Regierung will Artikel 96 des Grundgesetzes ändern
Berlin: (hib/NEI) Der Artikel 96 des Grundgesetzes (GG) soll dahin gehend geändert werden, dass er die geplante Konzentration der Zuständigkeit für die Verfolgung aller Straftaten nach dem Völkerstrafgesetzbuch bei den Oberlandesgerichten und dem Generalbundesanwalt ( 14/8978) verfassungsrechtlich absichert. Dazu hat die Bundesregierung einen Gesetzentwurf ( 14/8994) vorgelegt. Danach soll der Artikel 96 Absatz 5 GG so gefasst werden, dass neben den Gebieten des Artikels 26 Absatz 1 GG, dem der Völkermord zuzurechnen ist, und des Staatsschutzes, in denen bereits jetzt Gerichte der Länder Gerichtsbarkeit des Bundes ausüben können, auch Strafverfahren auf Grund anderer völkerrechtlicher Verbrechen gegen die Menschlichkeit und anderer Kriegsverbrechen in Bezug genommen werden. Darüber hinaus sind nunmehr über das Völkerstrafgesetzbuch auch Unterlassungstaten und fahrlässig begangene Taten erfasst.
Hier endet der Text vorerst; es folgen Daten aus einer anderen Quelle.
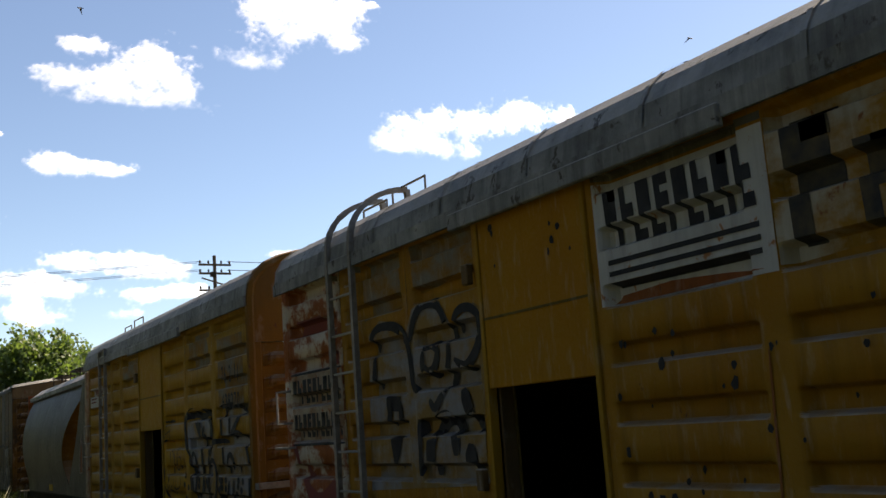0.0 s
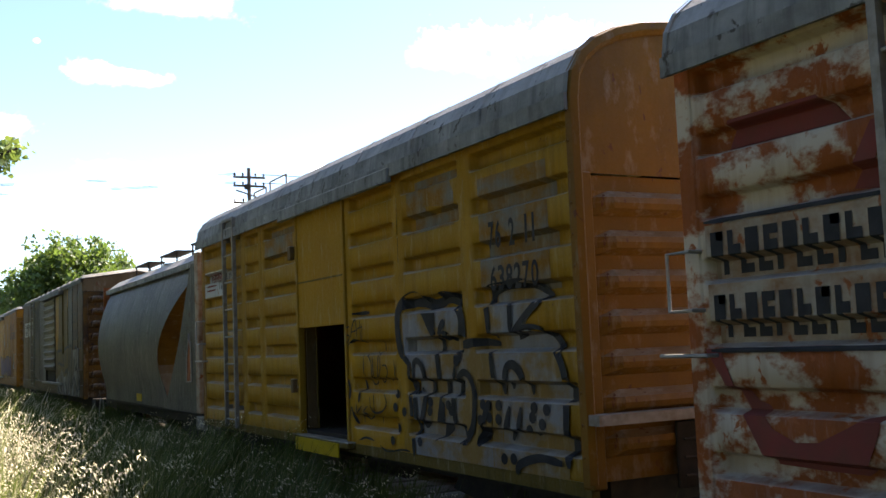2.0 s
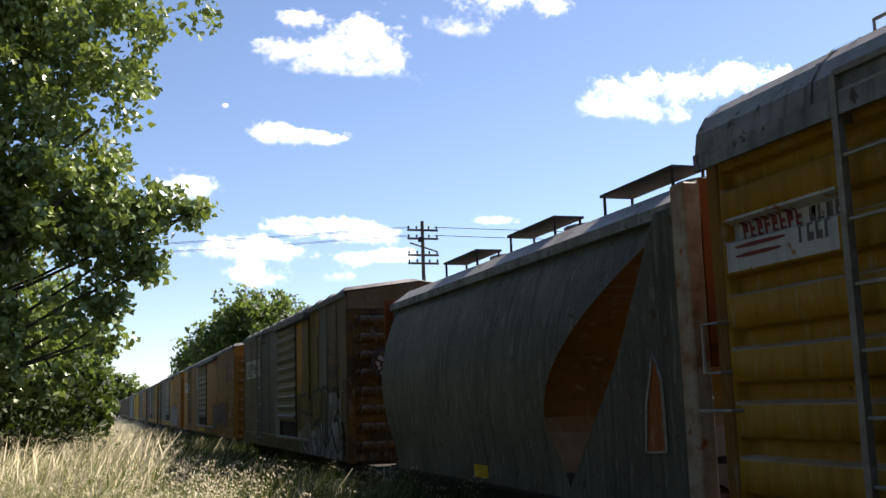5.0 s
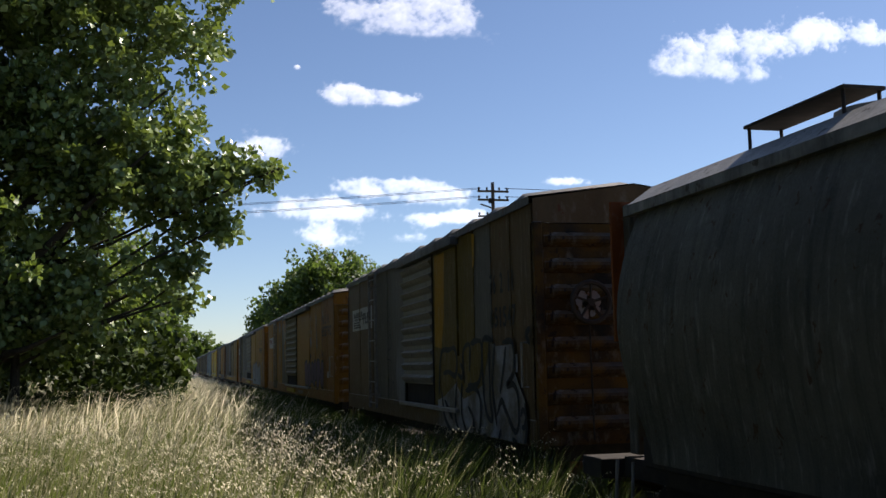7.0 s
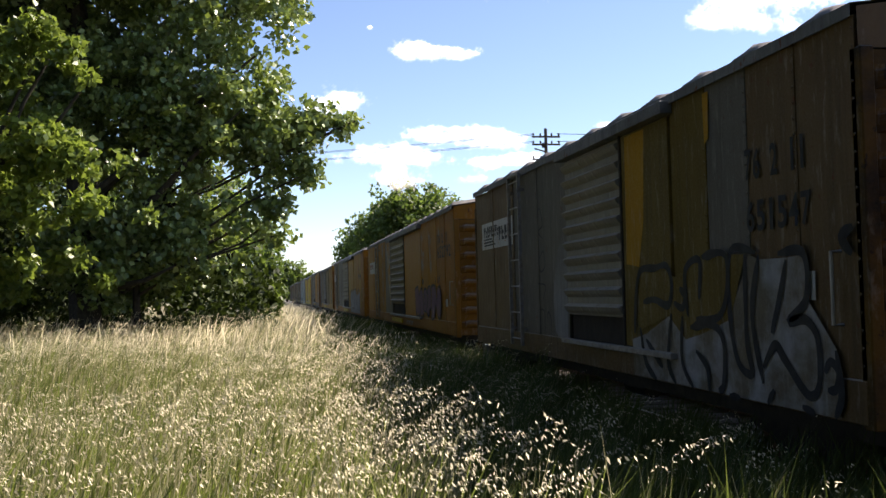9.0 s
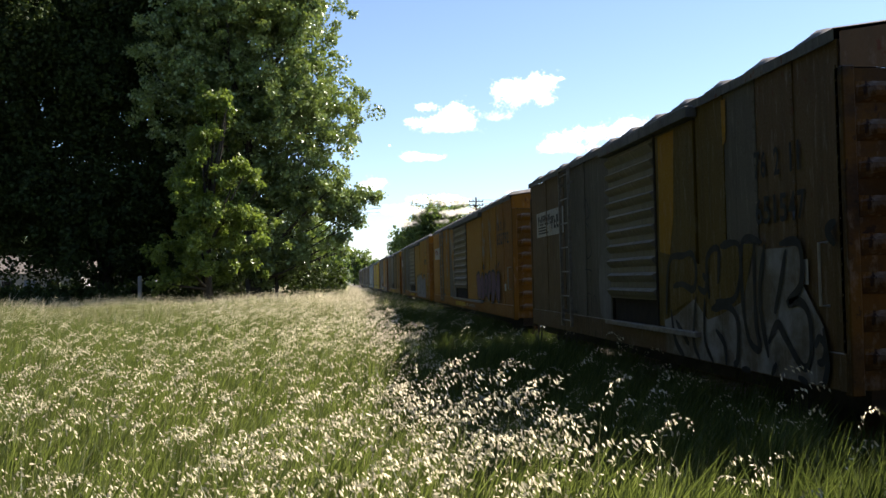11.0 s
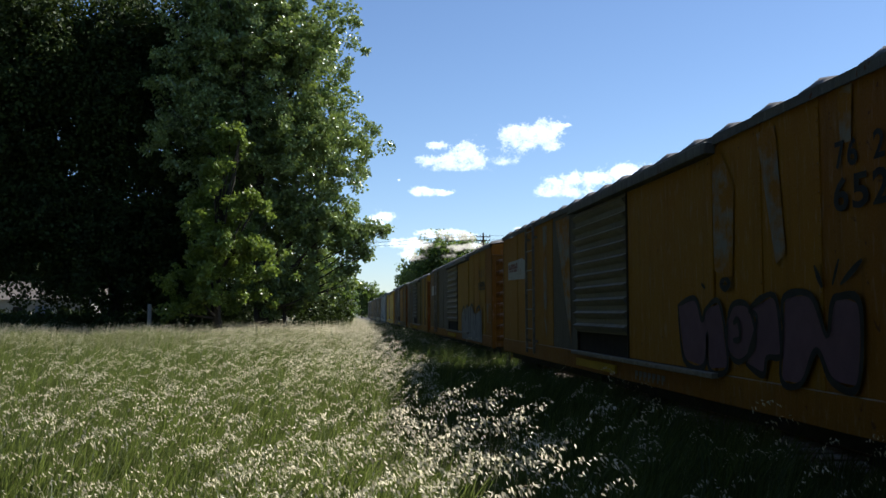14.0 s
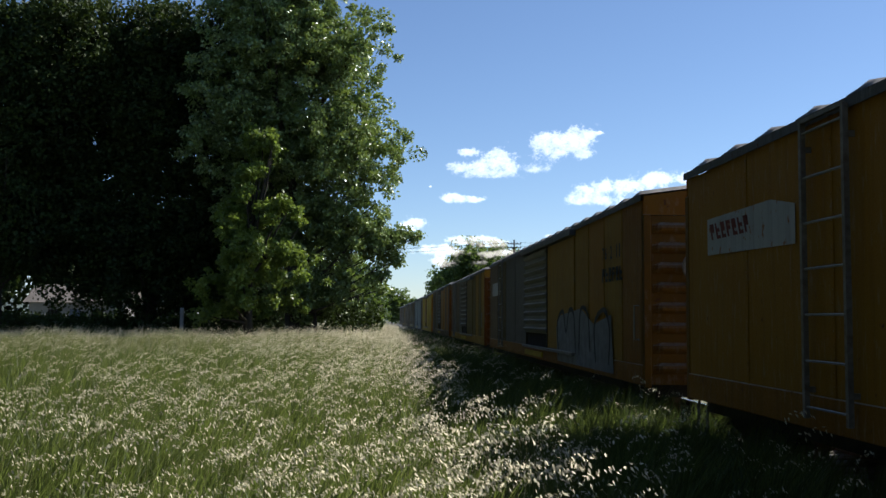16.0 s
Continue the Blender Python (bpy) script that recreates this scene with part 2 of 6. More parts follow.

Der Bundesrat äußert sich in seiner Stellungnahme zu dem Gesetzentwurf bedauernd darüber, dass die Änderung des Artikels 96 Absatz 5 GG wegen der Eilbedürftigkeit des Gesetzgebungsverfahrens nicht zu einer Verbesserung der verfassungsrechtlichen Struktur dieser Vorschrift genutzt werden kann. Jedenfalls sollte der Artikel bei der anstehenden Modernisierung der bundesstaatlichen Ordnung überarbeitet und die Vorstellung einer grundsätzlichen Zuständigkeit des Bundes für Strafverfahren auf den Gebieten des Völkerstrafrechts und des Staatsschutzes aufgegeben werden. Zur Begründung wird angeführt, dass der Artikel 96 Absatz 5 GG als schwer verständlich, systemwidrig und irreführend gelte.
In ihrer Gegenäußerung zur Stellungnahme des Bundesrates weist die Bundesregierung darauf hin, dass die verfassungsrechtliche Struktur des Artikels 96 Absatz 5 GG schon im Blick auf das gebotene zügige Gesetzgebungsverfahren nicht geändert werden sollte und jedenfalls die klarstellende Funktion des Artikels 96 Absatz 5 GG bisher nicht in Zweifel gezogen worden sei. Darüber hinaus sehe die Bundesregierung im Rahmen der anlaufenden Diskussionen um eine Modernisierung des bundesstaatlichen Ordnung für die vom Bundesrat verfolgte Änderung der Kompetenzverteilung keinen Anlass.